Esta es la realidad seguir con la boca tapada y sólo destapada cuando voy por calles amplias y con escasos viandantes. Los jóvenes pasan en grupos sin mascarillas, la gran mayoría, no temen la pandemia y para que se vacunen en diferentes países europeos organizan sorteos, festivales y una larga lista de cosas que son disparatadas. No se ha cambiado a mejor después de tantos fallecidos. Las familias que han perdido seres amados lloran en silencio y soledad su pérdida. Los demás parecen no recordarlo. Como si esas muertes fueran algo que no ha sucedido o aún peor, se siente que como eran viejos ya no hay que llorarlos porque los viejos para nada sirven. Para nada hacen falta son cargas inútiles a los que hay que dedicar tiempo y esfuerzo, incluso, cuando están viviendo en las residencias hay que ir a visitarlos para quedar bien ante esta sociedad exenta de amor, misericordia y caridad con aquellos que aportaron su esfuerzo a crear estabilidad y economía.
Hace un mes fui al cementerio pasé al nuevo cementerio donde se multiplican nombres y más nombres de los que desaparecieron en el año 2020, solos en hospitales y residencias. Solos se fueron y solos los lloran los que los amaron y aman. El sol caía vertical por la explanada iluminando cada ángulo de aquél recinto cuadrado donde los “callaos” se encuentran. Unas pocas y escasas personas limpiaban el polvo de nichos y tumbas con la mirada perdida en un punto lejano, tan lejano que solo cada una de ellas podía saber lo que veían. En aquél apartado del cementerio nuevo se captaba la enorme tristeza acumulada en sus piedras de mármol, granito y piedra artificial. Sentí que el dolor de los que lo habían padecido permanecía intacto entre sus piedras. Algunos nichos y tumbas tienen fotografía de los fallecidos los miro y tengo la extraña sensación de que ellos también lo hacen…
Hoy también hemos tenido calor. Ahora mismo hace calor. Esta noche se ha levantado un aire huracanado que silva por tejados y muros y al sentirlo silbar tengo la sensación de regresar a mi infancia; a la casa de mi abuelos maternos donde en las tardes invernales arriba, en la galería acristalada el viento se estrellaba en los cristales pidiendo pasar adentro. Debería llover, llover agua mansa que fuera calando la tierra reseca del verano. En el campo las uvas de las viñas se han deshidratado.
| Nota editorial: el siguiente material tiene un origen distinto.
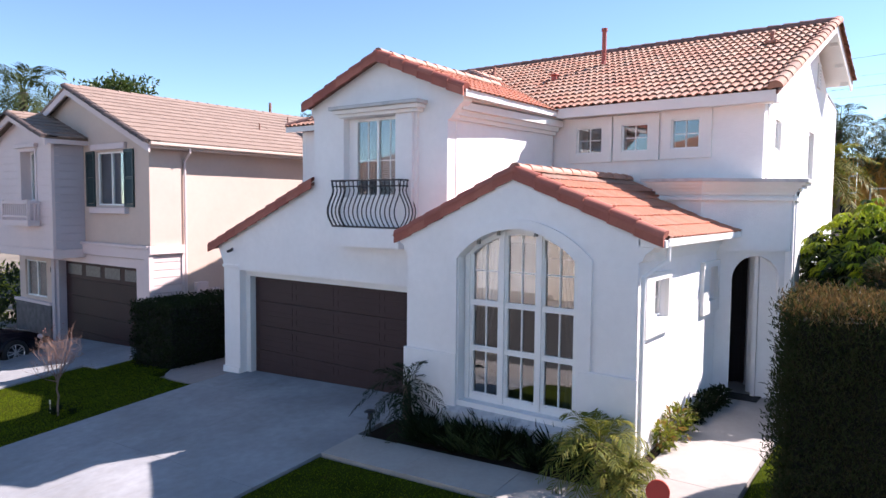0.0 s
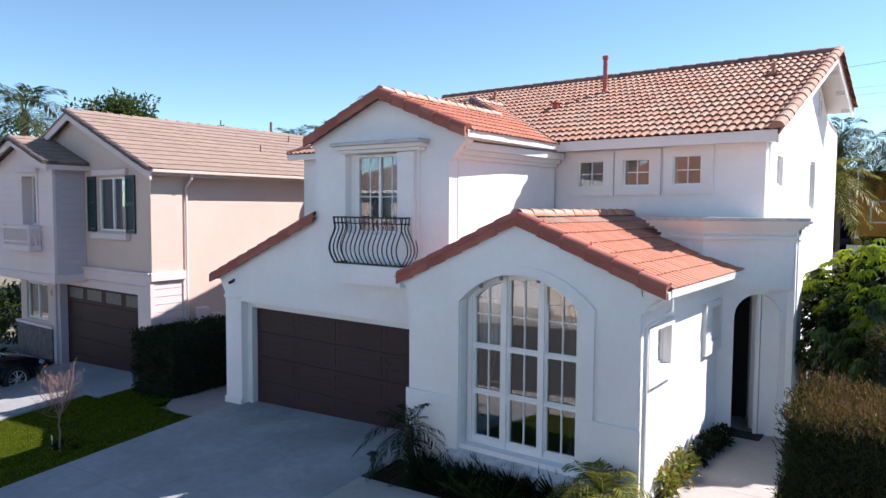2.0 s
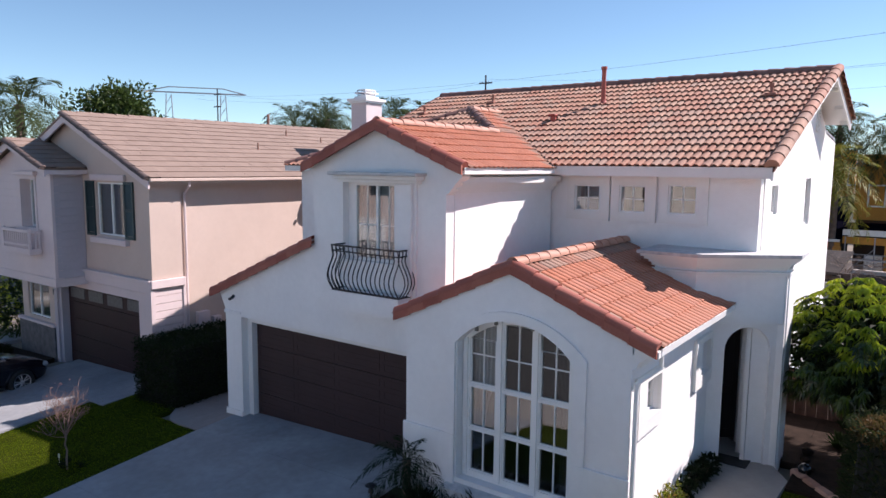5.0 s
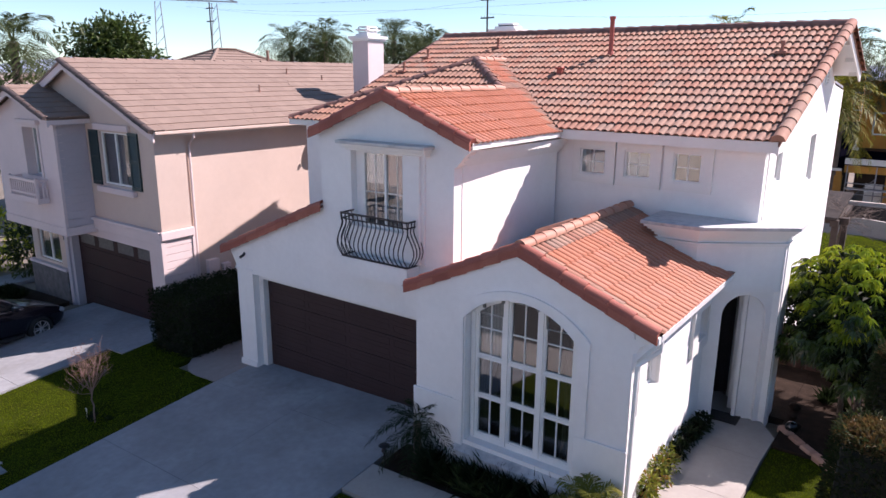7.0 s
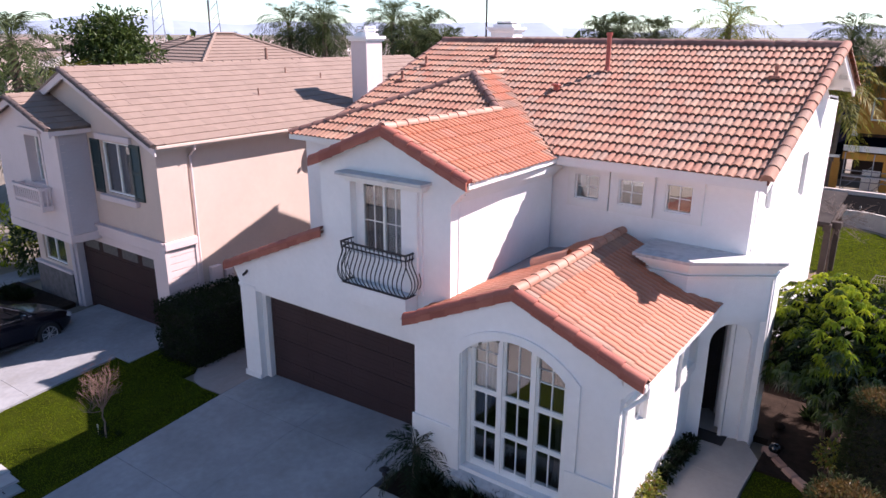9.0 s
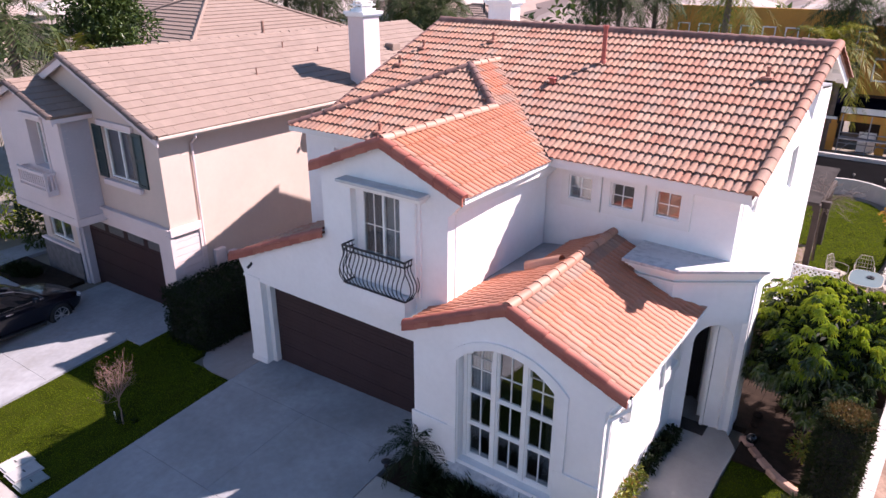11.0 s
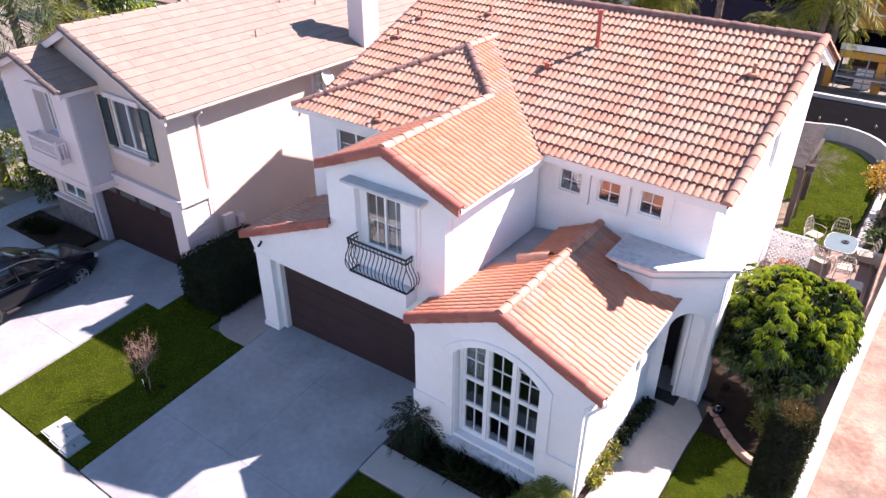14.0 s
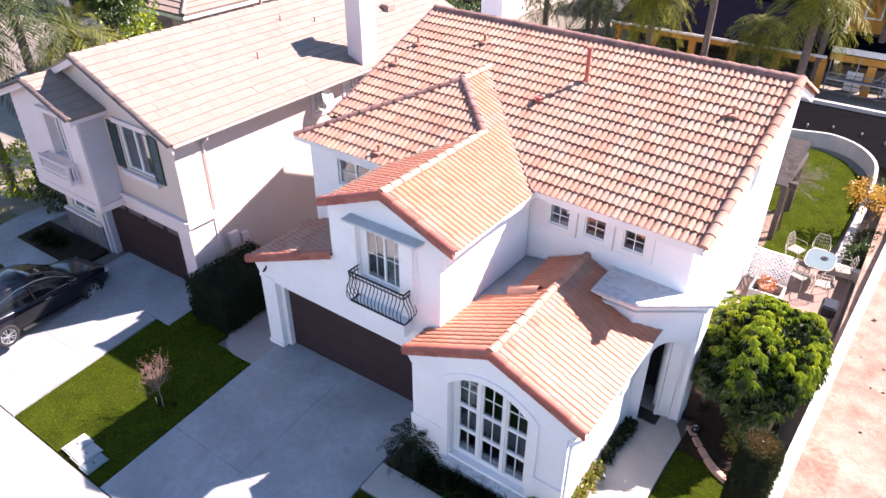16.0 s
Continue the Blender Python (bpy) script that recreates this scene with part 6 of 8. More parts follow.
for i, (x, y, s, m_) in enumerate(((9.74, -0.1, 0.16, LEAF_CROTON), (9.74, 0.3, 0.2, LEAF_CROTON), (9.73, 0.72, 0.18, LEAF_CROTON), (9.75, 1.3, 0.14, LEAF_HEDGE), (9.75, 1.75, 0.16, LEAF_HEDGE), (9.8, 2.15, 0.15, LEAF_HEDGE), (9.82, 2.45, 0.15, LEAF_HEDGE))):
    t = thing("shrub", "small yellow and red leaved shrub by the side wall" if m_ is LEAF_CROTON else "small green shrub by the side wall", "shrub", "shrubs by the side wall")
    z = ground_z(x, y)
    for k in range(5):
        part("stem", tube([(x, y, z), (x + random.uniform(-s, s) * 0.6, y + random.uniform(-s, s) * 0.6, z + s * 1.5)], 0.008, 5, 0.004), BARK, t)
    p, d = ball_points(260, (x, y, z + s * 1.15), (s, s * 1.1, s * 1.15), 0.3, 0.25)
    leaf_object("foliage", p, d + rng.normal(size=d.shape) * 0.6, 0.09, 0.04, m_, t)

# bare sapling
sap = thing("sapling", "small bare tree with reddish twigs on the lawn", "tree")
sx, sy = -0.68, -3.32
sz = ground_z(sx, sy)
part("trunk", trunk_bm((sx, sy, sz - 0.05), (sx + 0.03, sy, sz + 0.75), 0.02, 0.015, 0.02, 6, 1), PALEBARK, sap)
rr = random.Random(5)
bm2 = bmesh.new()
for k in range(12):
    a = k * 2.4
    sp = rr.uniform(0.16, 0.55)
    e1 = Vector((sx + sp * math.cos(a), sy + sp * math.sin(a), sz + 1.55 - sp * rr.uniform(0.4, 1.3)))
    p0 = Vector((sx + 0.02, sy, sz + rr.uniform(0.55, 0.75)))
    part("limb", tube([p0, (p0 + e1) / 2 + Vector((0, 0, -0.03)), e1], 0.008, 6, 0.004), TWIG, sap)
    for j in range(7):
        b0 = p0 + (e1 - p0) * rr.uniform(0.35, 1.0)
        b1 = b0 + Vector((rr.uniform(-0.28, 0.28), rr.uniform(-0.28, 0.28), rr.uniform(0.05, 0.32)))
        add_tube(bm2, [b0, (b0 + b1) / 2 + Vector((0.01, 0, 0)), b1], 0.0036, 4, 0.002)
        for q in range(4):
            c0 = b0 + (b1 - b0) * rr.uniform(0.3, 1.0)
            c1 = c0 + Vector((rr.uniform(-0.1, 0.1), rr.uniform(-0.1, 0.1), rr.uniform(0.04, 0.2)))
            add_tube(bm2, [c0, c1], 0.0022, 3, 0.001)
tagged(part("twig_spray", bm2, TWIG, sap), kind="stuff")
p, d = ball_points(90, (sx, sy, sz + 1.3), (0.42, 0.42, 0.5), 0.2, 0.2)
leaf_object("bud_spray", p, d, 0.035, 0.02, leafmat("red_bud", ((0.3, 0.1, 0.07), (0.24, 0.12, 0.08))), sap, kind="stuff")
bm = bmesh.new()
add_tube(bm, [(sx - 0.2, sy - 0.05, sz), (sx - 0.2, sy - 0.05, sz + 0.2)], 0.006, 6)
add_box(bm, sx - 0.22, sx - 0.18, sy - 0.056, sy - 0.044, sz + 0.17, sz + 0.25)
tagged(part("garden_marker", bm, mat("pale_plastic", (0.7, 0.7, 0.55), 0.5)), "small pale plastic garden marker on the lawn", "marker")
for i in range(4):
    tuft("flower_tuft", sx + random.uniform(-0.3, 0.3), sy + random.uniform(-0.25, 0.25), sz, 22, 0.10, 0.12, LEAF_HEDGE, "dark tuft round the foot of the sapling", "plant", "tufts round the sapling")

# ---- grass ----


def grass(name, owner_label, x0, x1, y0, y1, n, h, zf, lift=-0.03, skip=None):
    x, y = rng.uniform(x0, x1, n), rng.uniform(y0, y1, n)
    if skip:
        ok = np.array([not skip(a, b) for a, b in zip(x, y)])
        x, y = x[ok], y[ok]
    z = np.array([zf(a, b) for a, b in zip(x, y)]) + lift
    m = np.stack([x, y, z], 1)
    d = rng.normal(size=(len(x), 3)) * 0.8 + (0, 0, 0.45)
    ob = leaf_object(name, m, d, h, h * 0.22, GRASS, None, owner_label, 0.1, "stuff")
    return tagged(ob, category="grass")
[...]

En casa tememos al virus malo. Lo tememos porque lamentamos no volver a ver a muchas personas queridas. Es tarde y el sueño cierra mis párpados. Otro día seguiré escribiendo del quehacer de cada día y de las mascarillas y su mundo de colores. otro día y en otro momento volveré, si Dios me lo permite, a recordar nombres y más nombres de los que ahora son el rumor del viento.